Biannual information on euro banknote counterfeiting
In the second half of 2009 a total of 447,000 counterfeit euro banknotes were withdrawn from circulation. This is an increase of around 8% on the quantity recovered in the previous six months. The table below, which indicates the half-yearly trend in the number of counterfeits recovered, shows that the overall number of counterfeit euro banknotes has risen, although more slowly than in the previous six-month periods.
|Number of counterfeits||287,000||293,000||286,000||300,000||265,000||265,000||296,000||312,000||354,000||413,000||447,000|
When compared with the increasing number of genuine euro banknotes in circulation (on average 12.8 billion during the second half of 2009), the proportion of counterfeits is still very low.
Nevertheless, the Eurosystem – i.e. the European Central Bank (ECB) and the 16 national central banks of the euro area – continues to advise the public to remain alert when receiving banknotes in cash transactions. The Eurosystem invests considerable effort in ensuring that the public is well informed about how to recognise a counterfeit banknote and, in the case of professional cash-handlers, that banknote-handling and processing machines can reliably identify and withdraw counterfeits from circulation. Genuine banknotes can be easily recognised using the simple “FEEL-LOOK-TILT” test described on the euro pages of the ECB’s website (www.euro.ecb.eu) and the websites of the Eurosystem national central banks. If there is doubt, a suspect banknote should be compared directly with one that is known to be genuine. Anyone who suspects that they may have received a counterfeit should contact either the police or – where national practice allows – the relevant national central bank.

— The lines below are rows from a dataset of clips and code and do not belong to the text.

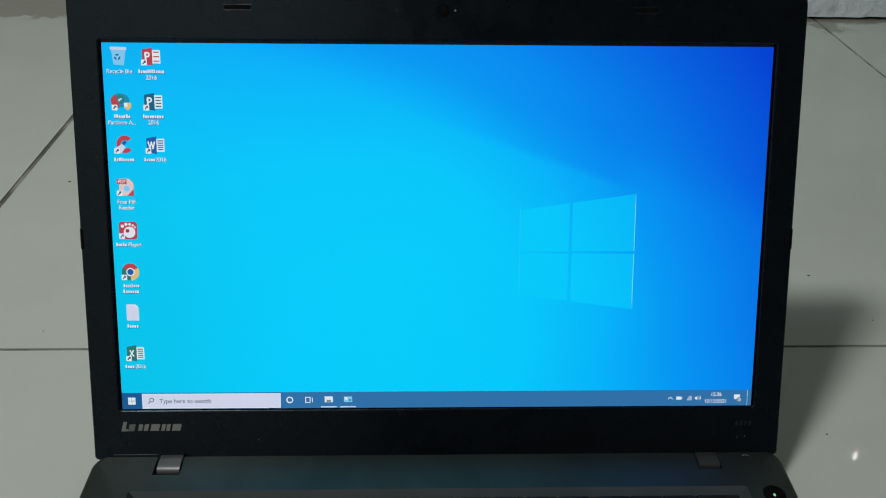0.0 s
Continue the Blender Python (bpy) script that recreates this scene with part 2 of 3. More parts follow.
# ceiling out of view, set almost black so the deck mirrors little light
CEILING = plaster_material("unseen_dark_ceiling", (0.04, 0.037, 0.032), 120.0, 0.001)


def lit(name, r, g, b):
    """A colour on the lit display."""
    return glow(name, srgb(r, g, b))


UI = {name: lit("display_" + name, *c) for name, c in {
    "white": (222, 232, 240), "pale": (196, 212, 236), "search": (208, 214, 236), "search_edge": (228, 232, 242), "bar": (48, 114, 170), "bar_start": (24, 90, 146),
    "red": (186, 66, 78), "maroon": (150, 56, 72), "teal": (26, 98, 128), "navy": (34, 92, 166), "leaf": (44, 118, 110), "shade": (8, 92, 150), "sea": (30, 140, 170), "gold": (222, 190, 120),
    "skin": (226, 196, 190), "grey": (120, 140, 160), "ink": (60, 74, 92), "bin": (130, 200, 238), "bin_dark": (20, 96, 158), "edge": (120, 232, 248),
     "cyan_tint": (40, 205, 245), "text": (96, 108, 126)}.items()}

# ---- building helpers ----
def part(name, bm, material, parent, label="", matrix=None):
    """One mesh object out of a bmesh, under a thing or a part."""
    mesh = bpy.data.meshes.new(name)
    bm.to_mesh(mesh)
    bm.free()
    for m in material if isinstance(material, (list, tuple)) else [material]:
        mesh.materials.append(m)
    return place_mesh(name, mesh, parent, label, matrix)


def place_mesh(name, mesh, parent, label="", matrix=None):
    ob = new(name, mesh)
    ob.parent = parent
    if matrix is not None:
        ob.matrix_basis = matrix
    if label:
        tagged(ob, label)
    return ob


def thing(name, label, category, group="", kind=""):
    return tagged(new(name), label, category, group, kind)


def smooth(ob, degrees=40):
    """Smooth shading that keeps edges sharper than the angle."""
    me = ob.data
    me.polygons.foreach_set("use_smooth", [True] * len(me.polygons))
    bm = bmesh.new()
    bm.from_mesh(me)
    for e in bm.edges:
        if len(e.link_faces) == 2 and e.calc_face_angle(0) > radians(degrees):
            e.smooth = False
    bm.to_mesh(me)
    bm.free()
    return ob


def round_rect(x0, x1, y0, y1, r, steps=5):
    """Outline of a rectangle with round corners, anticlockwise from the right foot. r: one radius, or four from the left foot on, anticlockwise."""
    rs = r if isinstance(r, (tuple, list)) else (r,) * 4
    pts = []
    for cx, cy, rr, a0 in ((x0, y0, rs[0], 180), (x1, y0, rs[1], 270), (x1, y1, rs[2], 0), (x0, y1, rs[3], 90)):
        cx, cy = cx + (rr if cx == x0 else -rr), cy + (rr if cy == y0 else -rr)
        for i in range(steps + 1):
            a = radians(a0 + 90 * i / steps)
            pts.append((cx + rr * math.cos(a), cy + rr * math.sin(a)))
    return pts


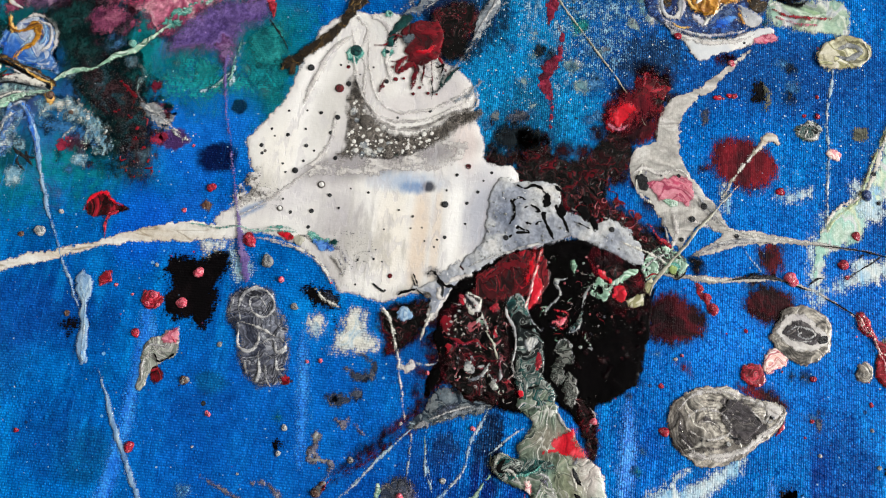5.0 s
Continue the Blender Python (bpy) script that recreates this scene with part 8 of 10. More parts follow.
pool("paint_pool", BLACKRED, [(0.41, 4.29), (0.57, 4.39), (0.75, 4.23), (0.75, 3.97), (0.59, 3.89), (0.49, 4.06)], lift=0.02, thick=0.012, rag=0.015, h=0.015, label='black paint shot through with maroon')
strand("paint_line", INK, [(0.41, 4.18, 0.041), (0.36, 3.92, 0.041), (0.21, 3.79, 0.031)], lift=0.03, label='small dark fleck of paint')
strand("paint_skin", GREYW, [(-1.38, 4.9, 0.281), (-1.05, 4.64, 0.432), (-0.72, 4.26, 0.378), (-0.54, 4.04, 0.176)], lift=0.035, thick=0.02, rag=0.03, label='grey-white skin of paint with bubbles and cracks')
drops(INK, [(-1.26, 4.74, 0.064), (-3.53, 4.3, 0.064)], height=0.2, lift=0.07, label='small dark fleck of paint')

# threads and red marks at the top
strand("paint_thread", BEIGE, [(-3.56, 11.02, 0.073), (-3.18, 10.64, 0.051), (-2.98, 10.26, 0.041), (-2.06, 9.1, 0.040), (-1.25, 8.12, 0.039), (-0.66, 7.21, 0.034)], thick=0.02, lift=0.015, label='thin pale olive thread of paint')
strand("paint_drip", RASP, [(-3.49, 12.0, 0.264), (-3.46, 11.42, 0.232), (-3.53, 11.03, 0.115)], rag=0.07, thick=0.012, label='raspberry red drip of paint')
strand("paint_drip", RASP, [(-3.24, 10.78, 0.115), (-3.01, 10.49, 0.171), (-3.01, 9.96, 0.254), (-3.03, 9.43, 0.168)], rag=0.07, thick=0.012, label='raspberry red drip of paint')
strand("paint_drip", RASP, [(-2.81, 9.55, 0.14), (-2.7, 9.06, 0.194), (-2.77, 8.61, 0.22), (-3.0, 8.19, 0.355), (-2.98, 7.88, 0.299), (-2.81, 7.52, 0.162), (-2.75, 6.97, 0.093)], rag=0.07, thick=0.012, label='raspberry red drip of paint')
pool("paint_splash", RED, [(-1.57, 7.16), (-1.38, 7.62), (-1.05, 7.82), (-0.81, 7.76), (-1.03, 7.46), (-1.18, 7.11), (-1.44, 7.01)], rag=0.13, rag_size=0.16, h=0.02, thick=0.015, lift=0.012, label='glossy bright red paint')
pool("paint_splash", CRIMSON, [(-0.99, 8.14), (-0.74, 8.48), (-0.4, 8.19), (-0.12, 8.11), (-0.55, 7.79), (-0.81, 7.59), (-0.97, 7.79)], rag=0.14, rag_size=0.16, h=0.02, thick=0.015, lift=0.01, label='glossy crimson splash of paint')
strand("paint_splash", ROSE, [(-0.77, 8.47, 0.164), (-0.74, 8.05, 0.108), (-0.33, 8.14, 0.081), (-0.33, 7.93, 0.054)], lift=0.025, label='red and pink marbled paint')
pool("paint_splash", MAROON, [(-1.12, 7.12), (-0.76, 7.41), (-0.38, 7.49), (-0.44, 6.99), (-0.81, 6.78), (-1.14, 6.8)], rag=0.04, rag_size=0.2, h=0.02, thick=0.012, lift=0.01, label='dark maroon stain soaked into the weave')
blots(HAZEM, [(-1.38, 6.42, 0.118), (-1.17, 6.35, 0.105), (-1.44, 6.16, 0.092), (-1.11, 6.57, 0.079)], label='rosy cloud of thin paint')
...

The table below provides a percentage breakdown, by denomination, of the total number of counterfeits withdrawn from circulation in the second half of 2009.
As in the previous half-year, the €20 banknote was the most counterfeited denomination, accounting for almost half of all counterfeits identified. The second most counterfeited denomination was the €50 banknote, which accounted for approximately one-third of the total. The three mid-range denominations (€20, €50 and €100) together accounted for 97% of all counterfeits. The proportion of high denomination counterfeits (€200 and €500) is very low.
The majority (more than 98%) of counterfeits recovered in the second half of 2009 were found in euro area countries, with only around 1% being found in EU Member States outside the euro area and less than 0.5% being found in other parts of the world.